### Stated problem
Set the listing down unchanged, minus every embedded image.

### Data section

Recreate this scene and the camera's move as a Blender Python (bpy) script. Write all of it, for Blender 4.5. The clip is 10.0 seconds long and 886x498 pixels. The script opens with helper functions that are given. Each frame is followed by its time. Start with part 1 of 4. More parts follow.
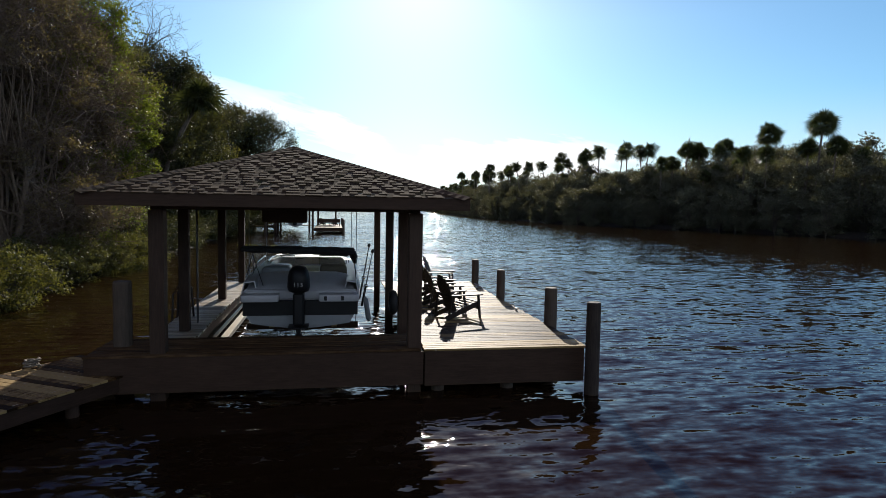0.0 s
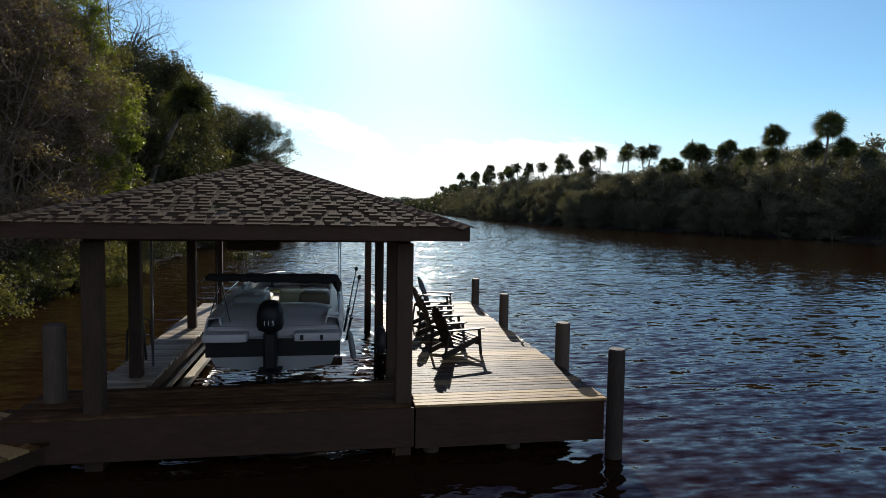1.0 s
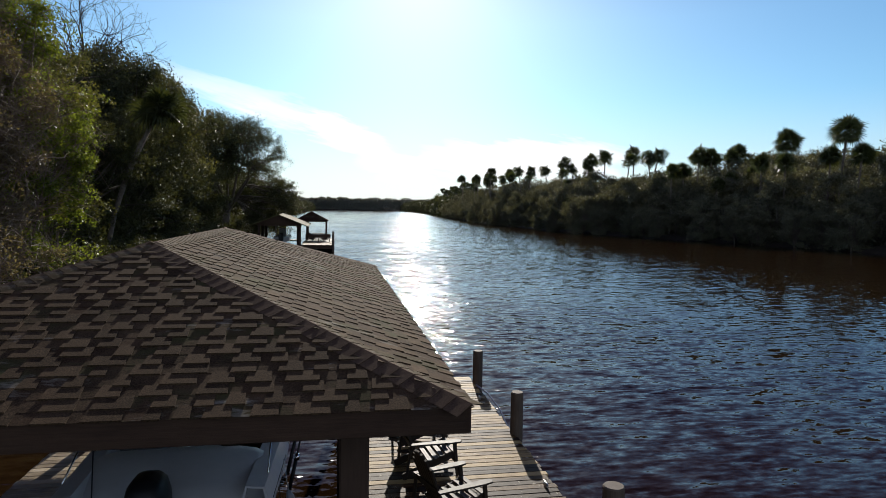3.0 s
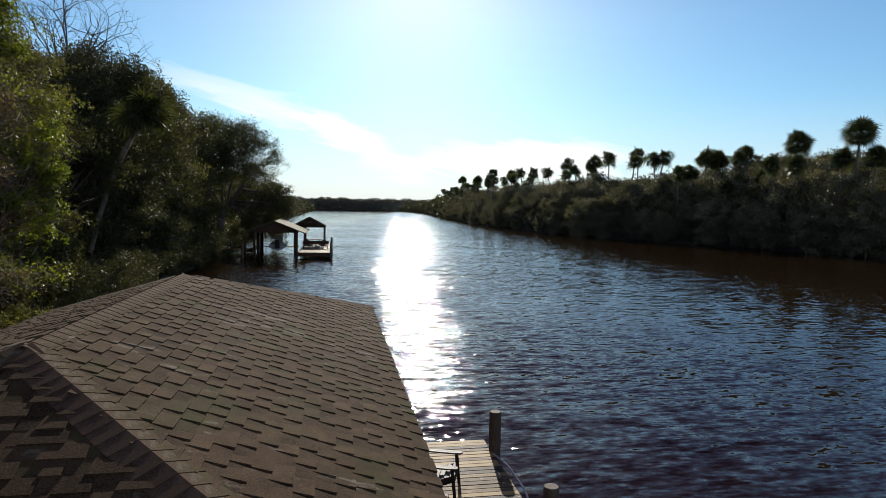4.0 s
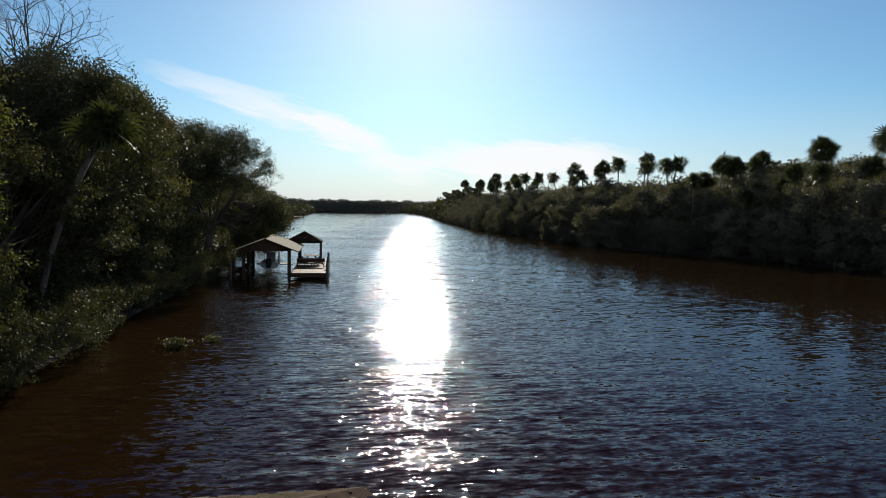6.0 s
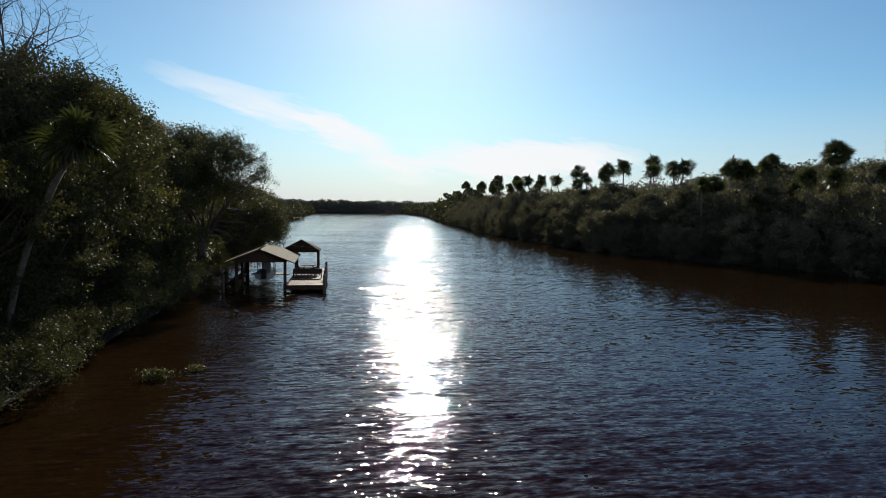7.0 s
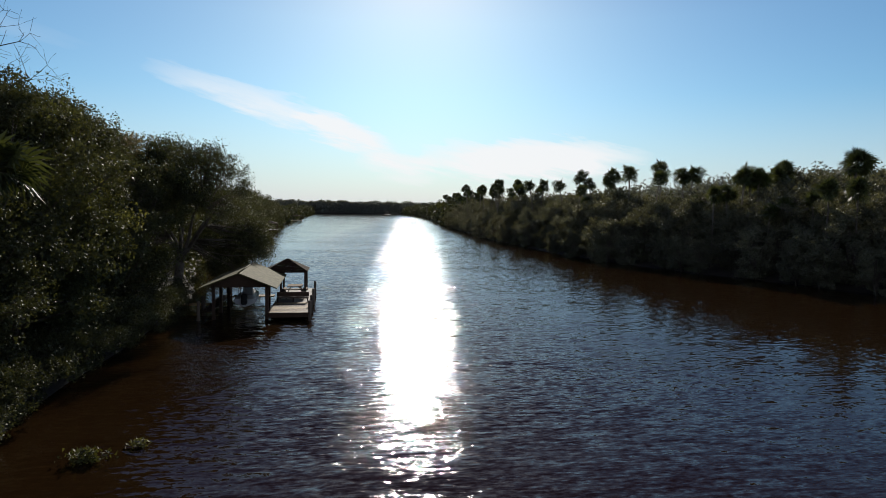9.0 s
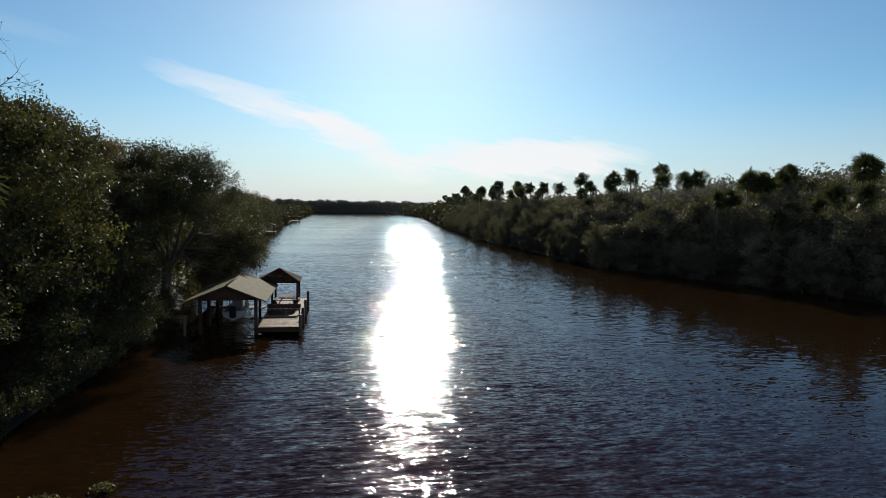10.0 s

### Worked answer
Recreate this scene and the camera's move as a Blender Python (bpy) script. Write all of it, for Blender 4.5. The clip is 10.0 seconds long and 886x498 pixels. The script opens with helper functions that are given. Each frame is followed by its time. Start with part 1 of 4. More parts follow.
0.0 s
1.0 s
3.0 s
4.0 s
6.0 s
7.0 s
9.0 s
10.0 s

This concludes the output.